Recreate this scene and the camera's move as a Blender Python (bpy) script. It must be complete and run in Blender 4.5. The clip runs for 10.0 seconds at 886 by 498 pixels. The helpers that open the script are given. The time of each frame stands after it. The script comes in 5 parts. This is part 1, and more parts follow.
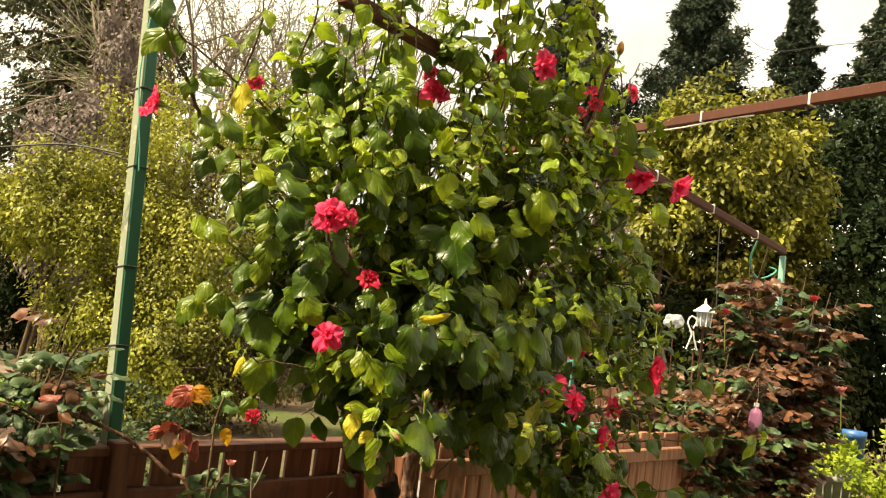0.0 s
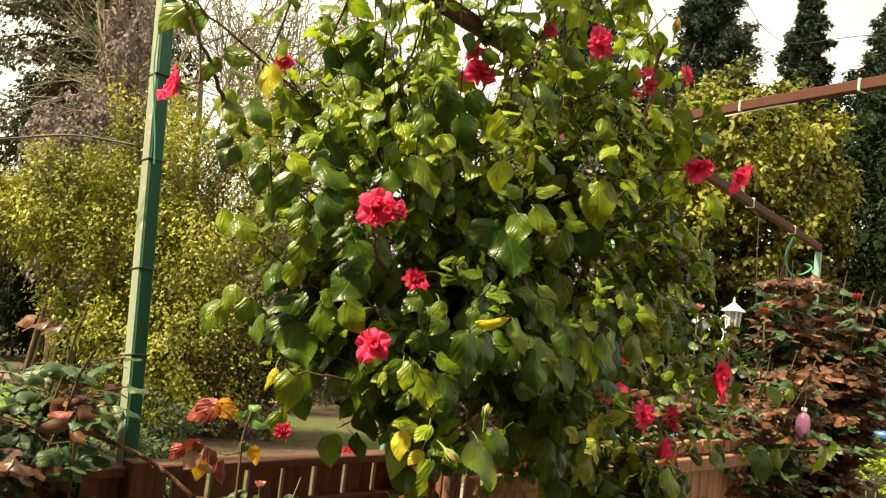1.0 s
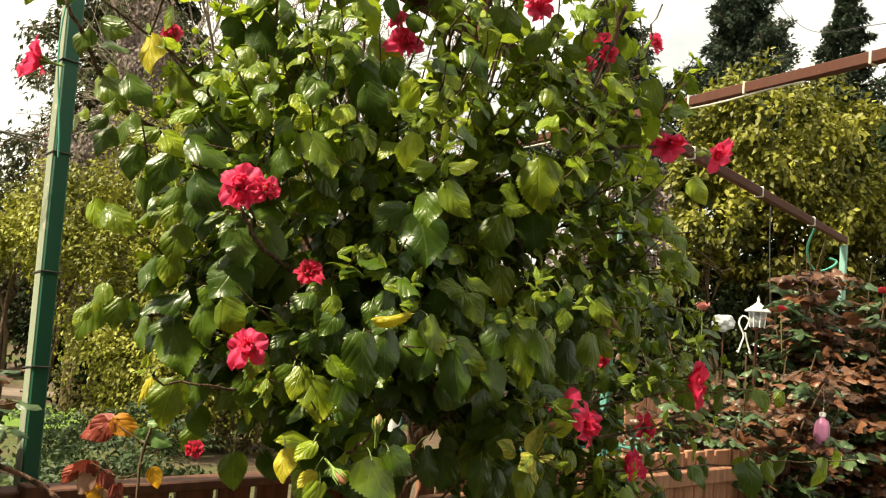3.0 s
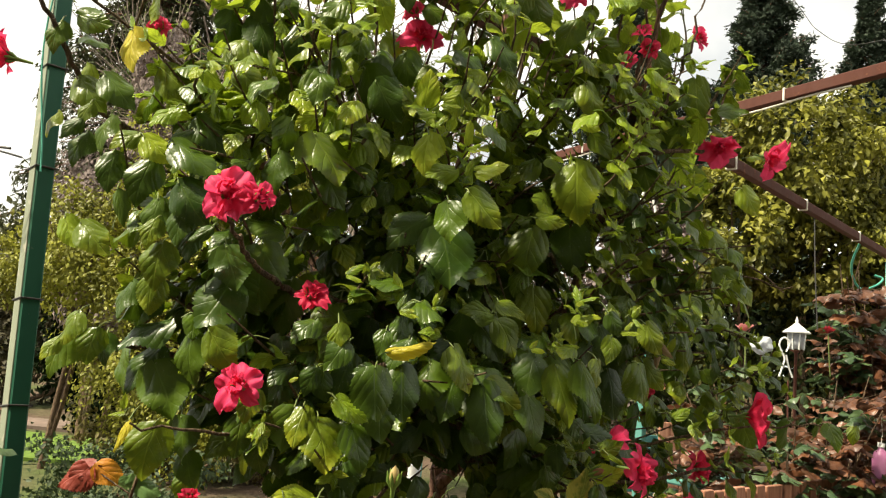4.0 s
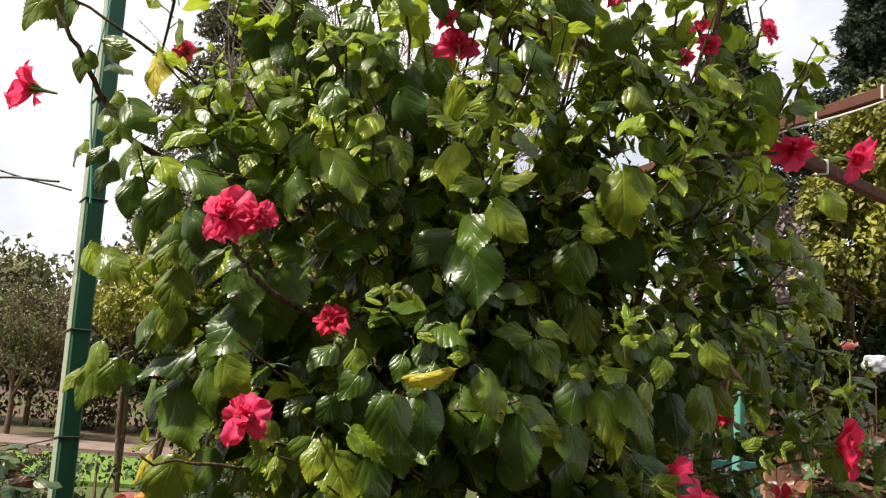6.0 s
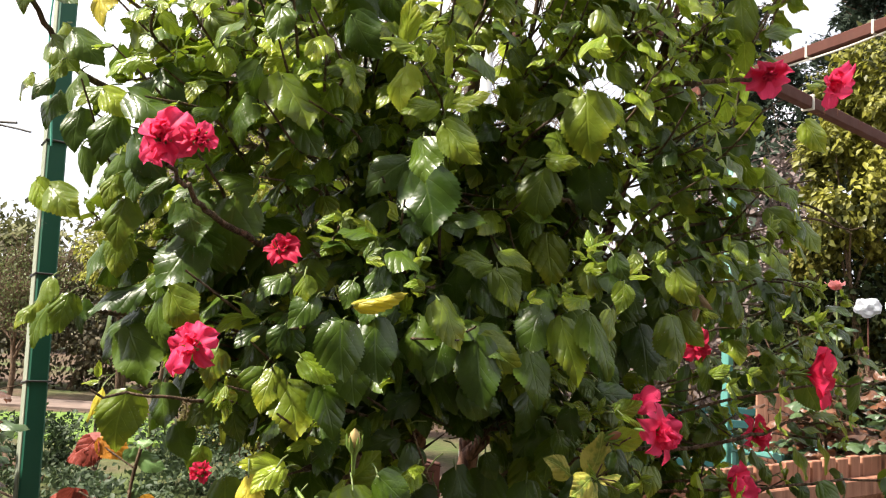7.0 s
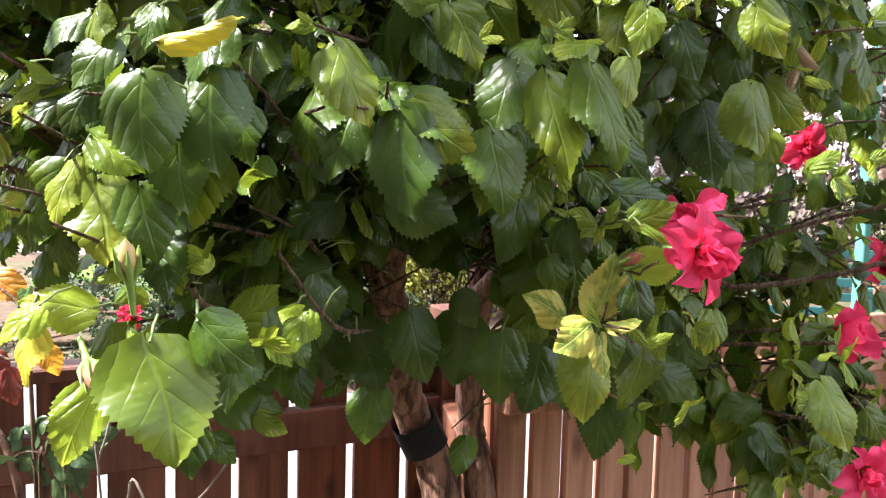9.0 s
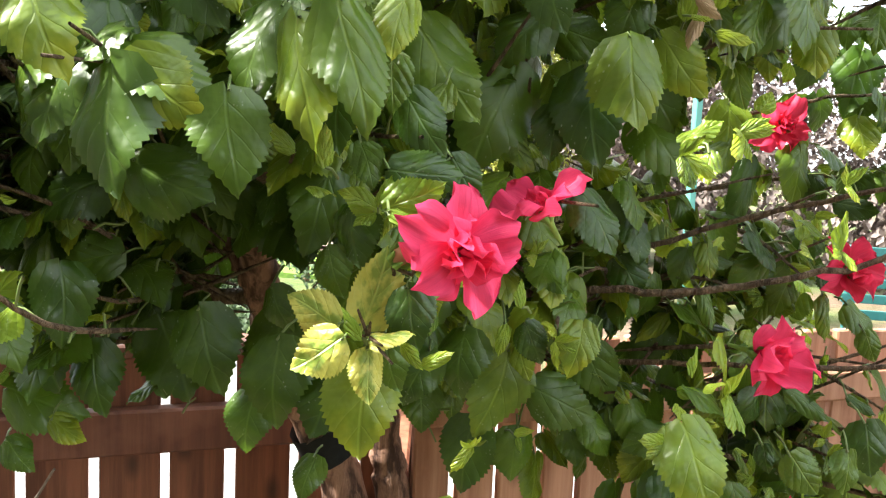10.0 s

**Written problem:** Transcribe the material exactly, keeping every word and none of the pictures.

**Complete response:**
Recreate this scene and the camera's move as a Blender Python (bpy) script. It must be complete and run in Blender 4.5. The clip runs for 10.0 seconds at 886 by 498 pixels. The helpers that open the script are given. The time of each frame stands after it. The script comes in 5 parts. This is part 1, and more parts follow.
0.0 s
1.0 s
3.0 s
4.0 s
6.0 s
7.0 s
9.0 s
10.0 s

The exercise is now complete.